◆ **DATASET CONTENT**:

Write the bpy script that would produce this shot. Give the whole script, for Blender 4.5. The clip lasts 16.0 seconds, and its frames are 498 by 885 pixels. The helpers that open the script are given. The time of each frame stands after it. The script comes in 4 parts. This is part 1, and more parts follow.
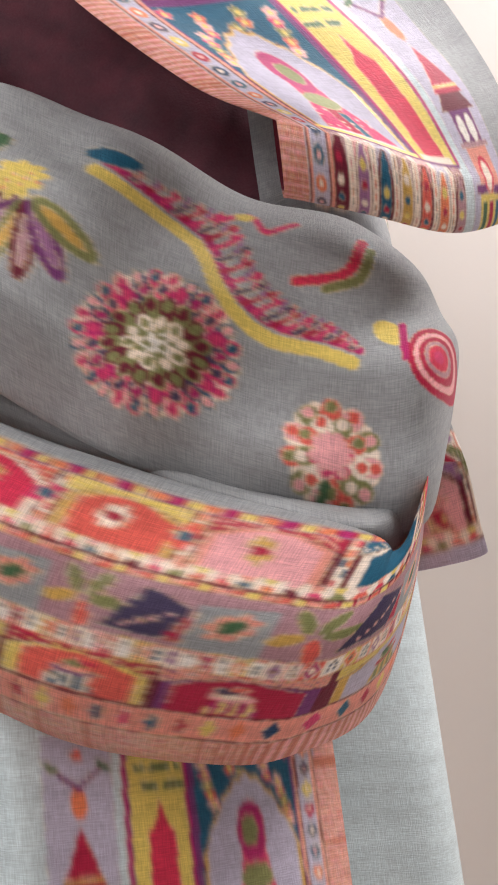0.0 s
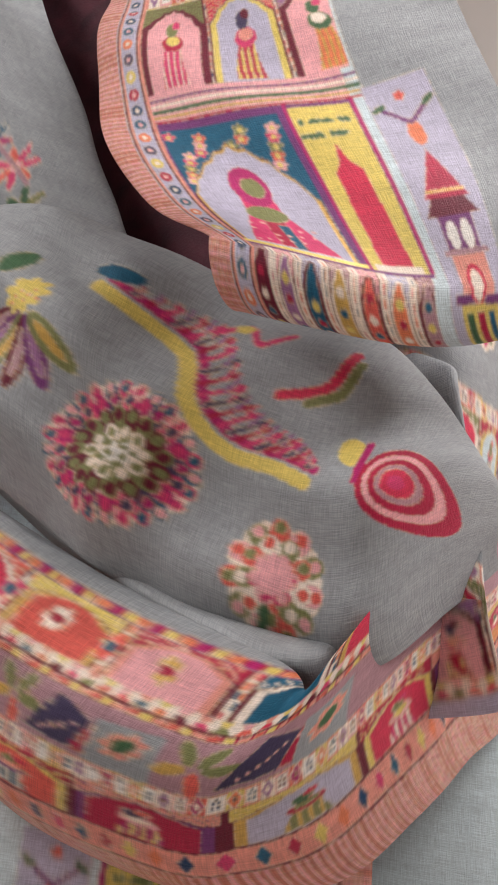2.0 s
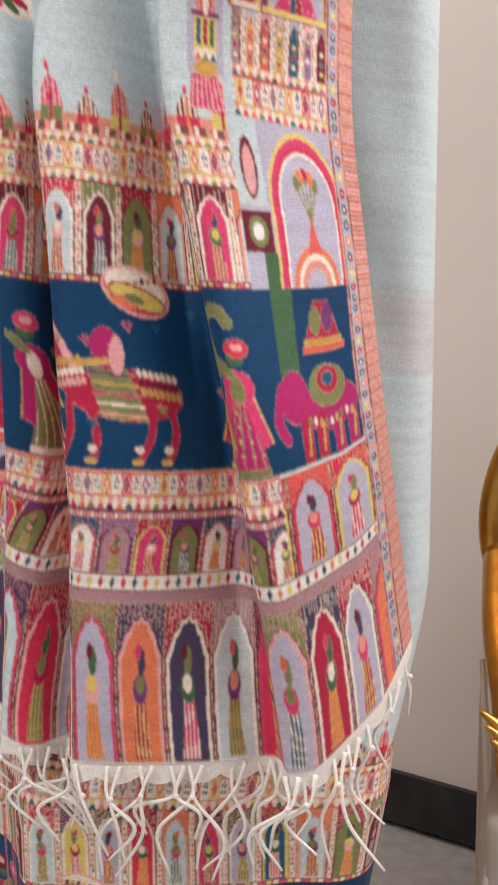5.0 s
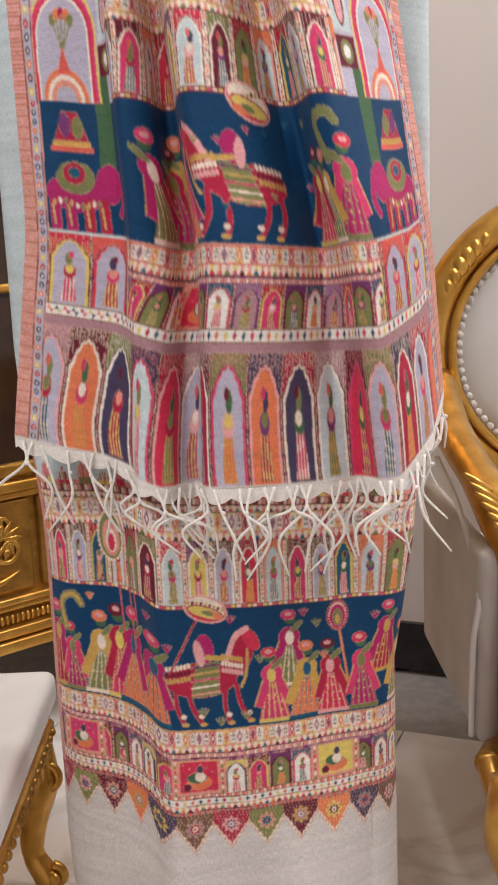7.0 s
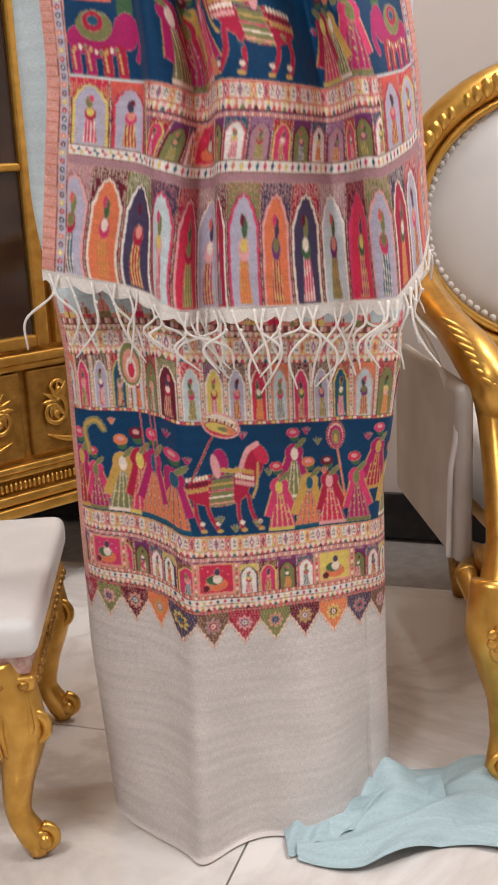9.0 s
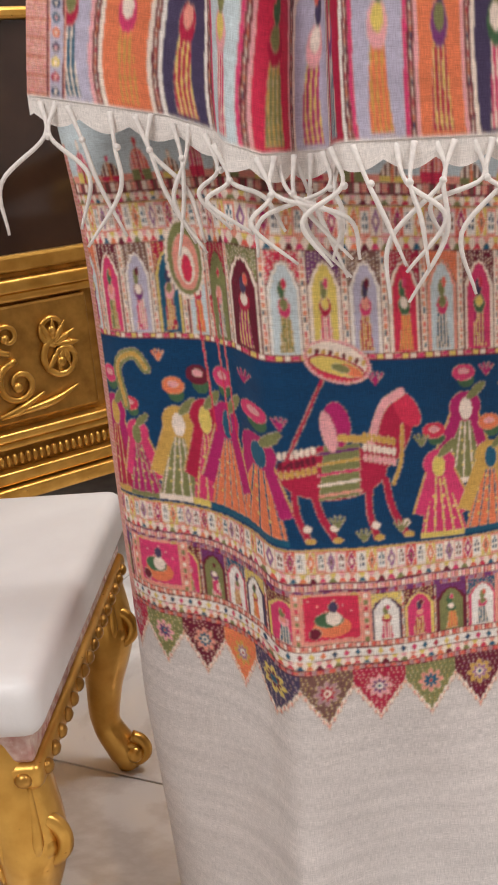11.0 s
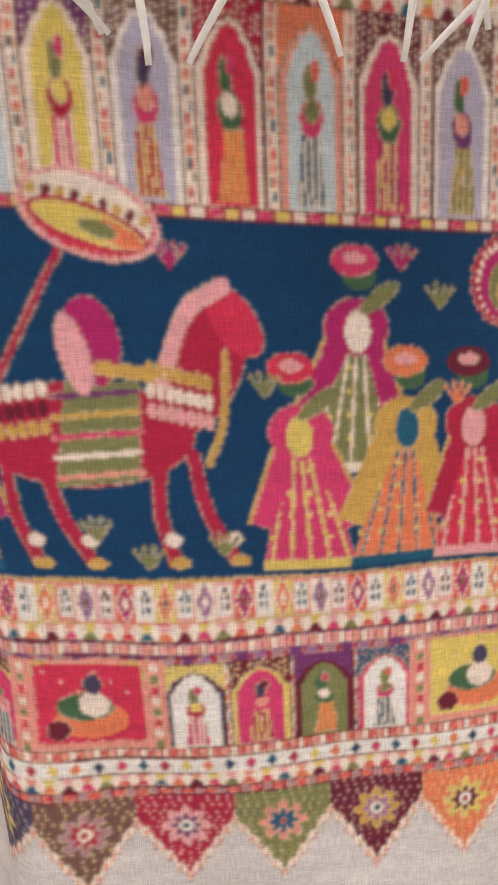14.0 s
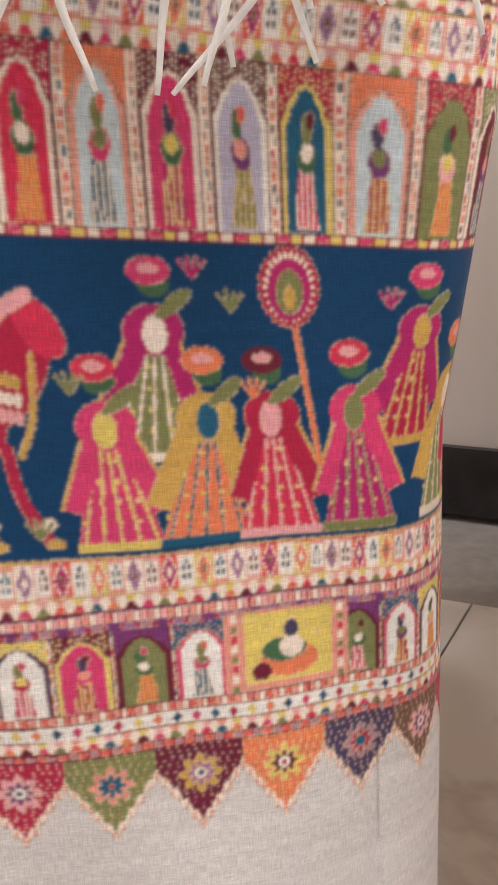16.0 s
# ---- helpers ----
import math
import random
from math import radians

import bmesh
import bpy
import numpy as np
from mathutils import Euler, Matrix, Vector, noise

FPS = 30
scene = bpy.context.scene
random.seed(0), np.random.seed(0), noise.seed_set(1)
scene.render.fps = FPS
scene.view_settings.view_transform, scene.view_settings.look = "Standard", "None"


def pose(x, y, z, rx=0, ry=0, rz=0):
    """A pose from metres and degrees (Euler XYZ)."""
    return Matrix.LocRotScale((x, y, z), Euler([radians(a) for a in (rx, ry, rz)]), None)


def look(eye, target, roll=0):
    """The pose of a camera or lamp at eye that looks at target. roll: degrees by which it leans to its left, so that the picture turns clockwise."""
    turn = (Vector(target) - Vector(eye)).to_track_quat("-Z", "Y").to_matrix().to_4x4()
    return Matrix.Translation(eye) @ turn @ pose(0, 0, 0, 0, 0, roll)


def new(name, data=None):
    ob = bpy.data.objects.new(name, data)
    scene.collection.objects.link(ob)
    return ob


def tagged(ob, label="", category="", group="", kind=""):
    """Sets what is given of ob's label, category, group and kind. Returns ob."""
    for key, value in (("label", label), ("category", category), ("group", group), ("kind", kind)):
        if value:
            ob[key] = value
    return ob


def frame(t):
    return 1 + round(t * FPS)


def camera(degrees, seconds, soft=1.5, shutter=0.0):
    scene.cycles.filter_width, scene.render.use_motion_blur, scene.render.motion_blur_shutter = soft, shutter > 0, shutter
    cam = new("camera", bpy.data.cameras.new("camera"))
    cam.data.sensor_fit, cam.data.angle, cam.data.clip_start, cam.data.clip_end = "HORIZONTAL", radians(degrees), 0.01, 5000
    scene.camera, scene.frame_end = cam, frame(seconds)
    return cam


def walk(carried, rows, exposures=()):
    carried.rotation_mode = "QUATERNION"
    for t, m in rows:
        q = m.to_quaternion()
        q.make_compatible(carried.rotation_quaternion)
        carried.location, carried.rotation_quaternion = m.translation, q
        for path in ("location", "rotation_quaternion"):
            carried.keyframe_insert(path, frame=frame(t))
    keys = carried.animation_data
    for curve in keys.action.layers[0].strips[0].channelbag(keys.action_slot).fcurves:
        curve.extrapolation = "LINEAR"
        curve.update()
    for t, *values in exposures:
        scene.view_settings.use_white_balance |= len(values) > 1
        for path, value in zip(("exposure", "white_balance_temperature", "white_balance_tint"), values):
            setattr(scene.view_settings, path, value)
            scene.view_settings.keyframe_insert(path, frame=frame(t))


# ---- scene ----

◆ **WHAT THIS TASK INVOLVES**:
Go through the listing above and quote it exactly, apart from its images.

◆ **RESPONSE TO THE EXERCISE**:
Write the bpy script that would produce this shot. Give the whole script, for Blender 4.5. The clip lasts 16.0 seconds, and its frames are 498 by 885 pixels. The helpers that open the script are given. The time of each frame stands after it. The script comes in 4 parts. This is part 1, and more parts follow.
0.0 s
2.0 s
5.0 s
7.0 s
9.0 s
11.0 s
14.0 s
16.0 s
# ---- helpers ----
import math
import random
from math import radians

import bmesh
import bpy
import numpy as np
from mathutils import Euler, Matrix, Vector, noise

FPS = 30
scene = bpy.context.scene
random.seed(0), np.random.seed(0), noise.seed_set(1)
scene.render.fps = FPS
scene.view_settings.view_transform, scene.view_settings.look = "Standard", "None"


def pose(x, y, z, rx=0, ry=0, rz=0):
    """A pose from metres and degrees (Euler XYZ)."""
    return Matrix.LocRotScale((x, y, z), Euler([radians(a) for a in (rx, ry, rz)]), None)


def look(eye, target, roll=0):
    """The pose of a camera or lamp at eye that looks at target. roll: degrees by which it leans to its left, so that the picture turns clockwise."""
    turn = (Vector(target) - Vector(eye)).to_track_quat("-Z", "Y").to_matrix().to_4x4()
    return Matrix.Translation(eye) @ turn @ pose(0, 0, 0, 0, 0, roll)


def new(name, data=None):
    ob = bpy.data.objects.new(name, data)
    scene.collection.objects.link(ob)
    return ob


def tagged(ob, label="", category="", group="", kind=""):
    """Sets what is given of ob's label, category, group and kind. Returns ob."""
    for key, value in (("label", label), ("category", category), ("group", group), ("kind", kind)):
        if value:
            ob[key] = value
    return ob


def frame(t):
    return 1 + round(t * FPS)


def camera(degrees, seconds, soft=1.5, shutter=0.0):
    scene.cycles.filter_width, scene.render.use_motion_blur, scene.render.motion_blur_shutter = soft, shutter > 0, shutter
    cam = new("camera", bpy.data.cameras.new("camera"))
    cam.data.sensor_fit, cam.data.angle, cam.data.clip_start, cam.data.clip_end = "HORIZONTAL", radians(degrees), 0.01, 5000
    scene.camera, scene.frame_end = cam, frame(seconds)
    return cam


def walk(carried, rows, exposures=()):
    carried.rotation_mode = "QUATERNION"
    for t, m in rows:
        q = m.to_quaternion()
        q.make_compatible(carried.rotation_quaternion)
        carried.location, carried.rotation_quaternion = m.translation, q
        for path in ("location", "rotation_quaternion"):
            carried.keyframe_insert(path, frame=frame(t))
    keys = carried.animation_data
    for curve in keys.action.layers[0].strips[0].channelbag(keys.action_slot).fcurves:
        curve.extrapolation = "LINEAR"
        curve.update()
    for t, *values in exposures:
        scene.view_settings.use_white_balance |= len(values) > 1
        for path, value in zip(("exposure", "white_balance_temperature", "white_balance_tint"), values):
            setattr(scene.view_settings, path, value)
            scene.view_settings.keyframe_insert(path, frame=frame(t))


# ---- scene ----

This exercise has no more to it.